…we all come to a point in our weight loss where we feel like “I’m good”, “comfortable with my weight”, even thinking “I got this”. WHAT WAS I THINKING?!?! For those of you who know me or following me, I have yet to reach goal. Yup, 2 years later and just haven’t hit it yet. A thought came into my head… “am I purposely choosing NOT to reach my goal because I know maintenance will be harder?” that’s where the hard work comes in. Perhaps. Do I really enjoy spending $40 a month to stay stagnant? I know that when I DECIDE to hit my goal, I will have achieved something I never have before.
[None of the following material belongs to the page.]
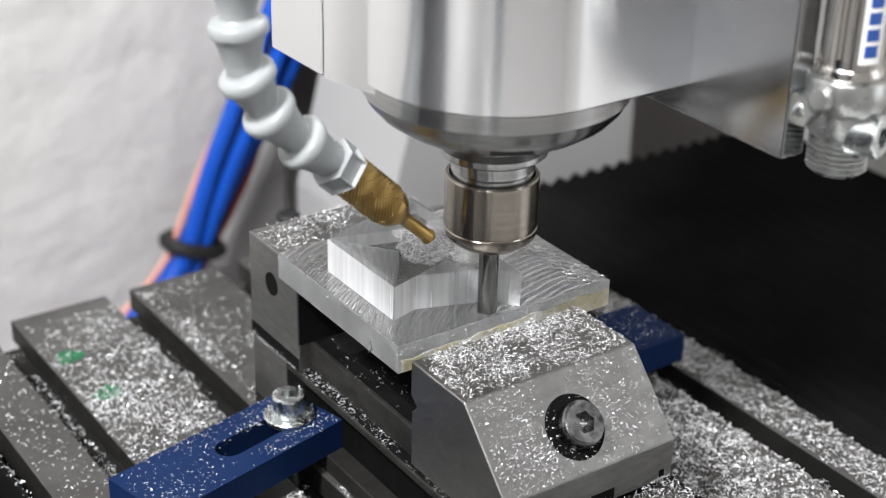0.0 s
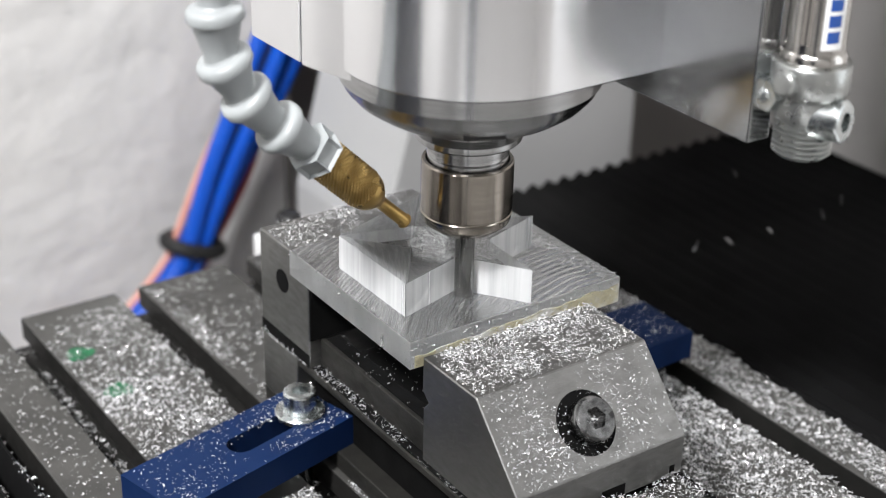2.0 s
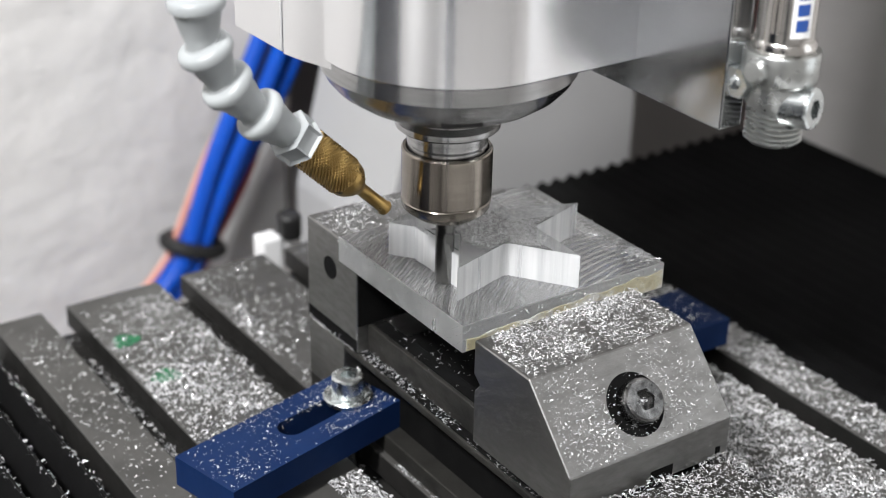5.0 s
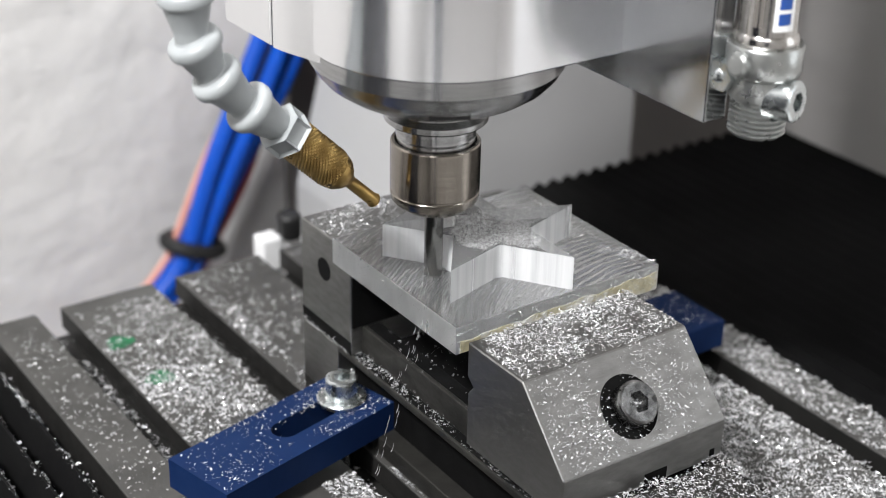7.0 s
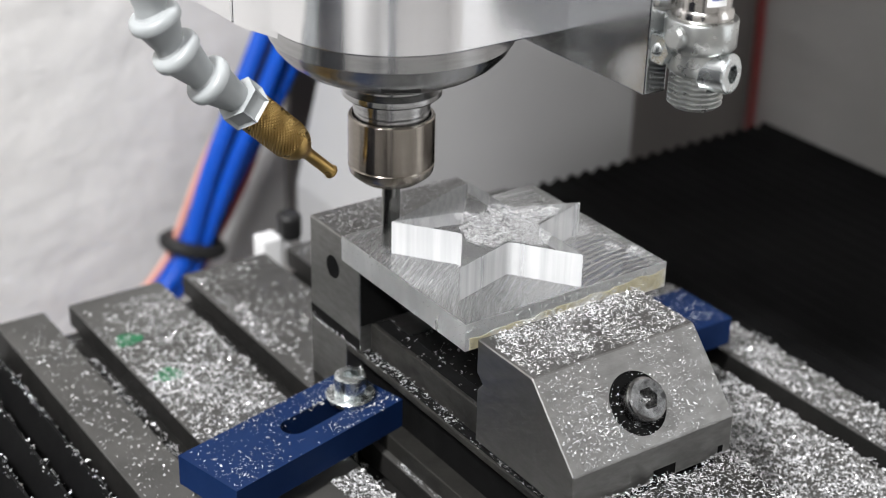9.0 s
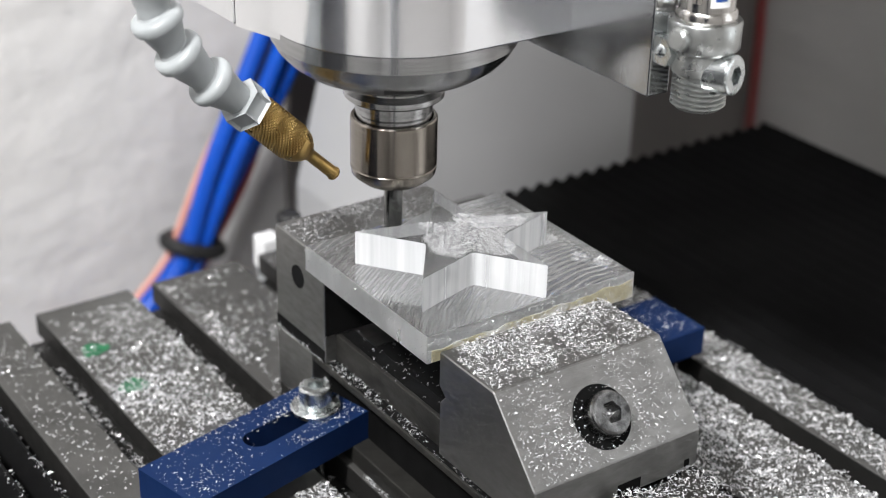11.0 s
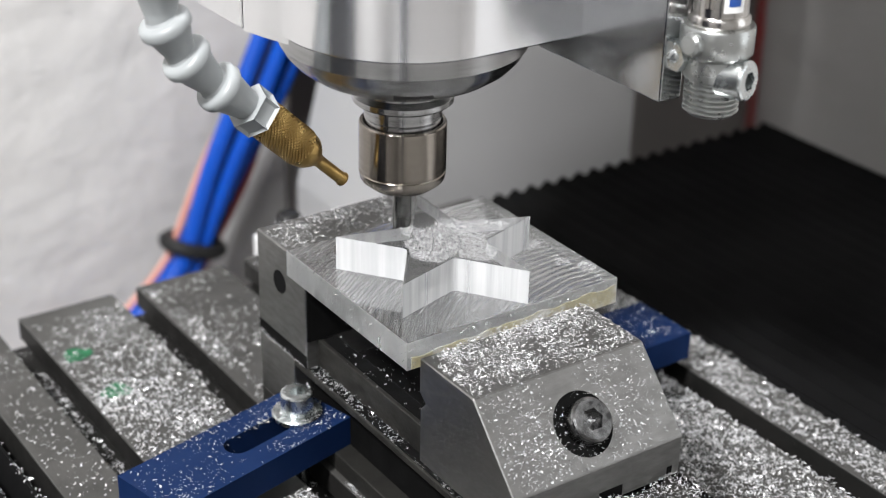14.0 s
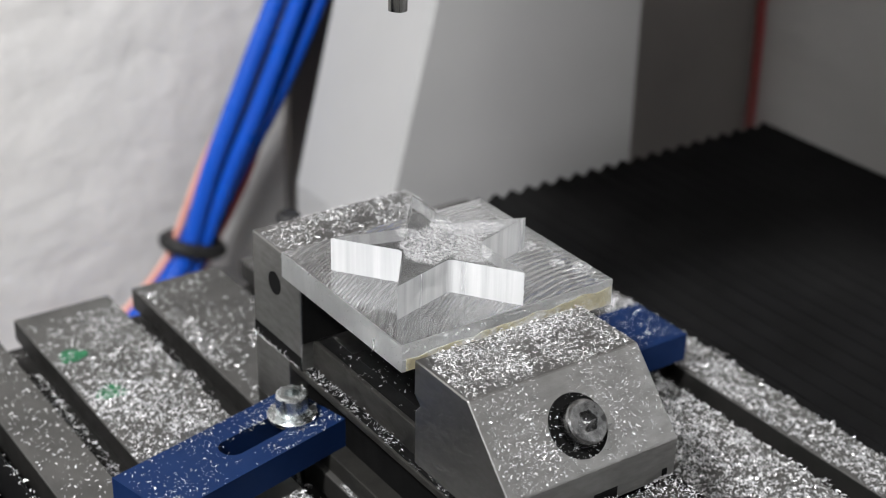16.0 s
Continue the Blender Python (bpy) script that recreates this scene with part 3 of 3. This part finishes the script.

Yes, it scares me and the more I think about it…I have questions… what will I look like? how will people see me? how will I see myself? AND THEN. as if the clouds parted…I had clarity….I WILL LOOK and FEEL BADASS!!! I am ready for this. I think I gave everyone in my life to get use to me as I look now. Never take comfort in being comfortable…OMG, who just said that? So there, I am done with that phase and taking the next phase on as if I’m starting from scratch. ENTER LEFT – TURBO FIRE!!!!
I started yesterday…It was intense, but SOOO MUCH FUN!!! So much fun that I was looking forward to doing it this morning and I did at 6am, after I walked for 45 min. The music is pumping and the workouts are intense! In fact I look like her when I’m doing it. Except, I’m a brunette. I’ll be posting progress pictures after the first 30 days are done.
Wish me luck! Have you tried anything new?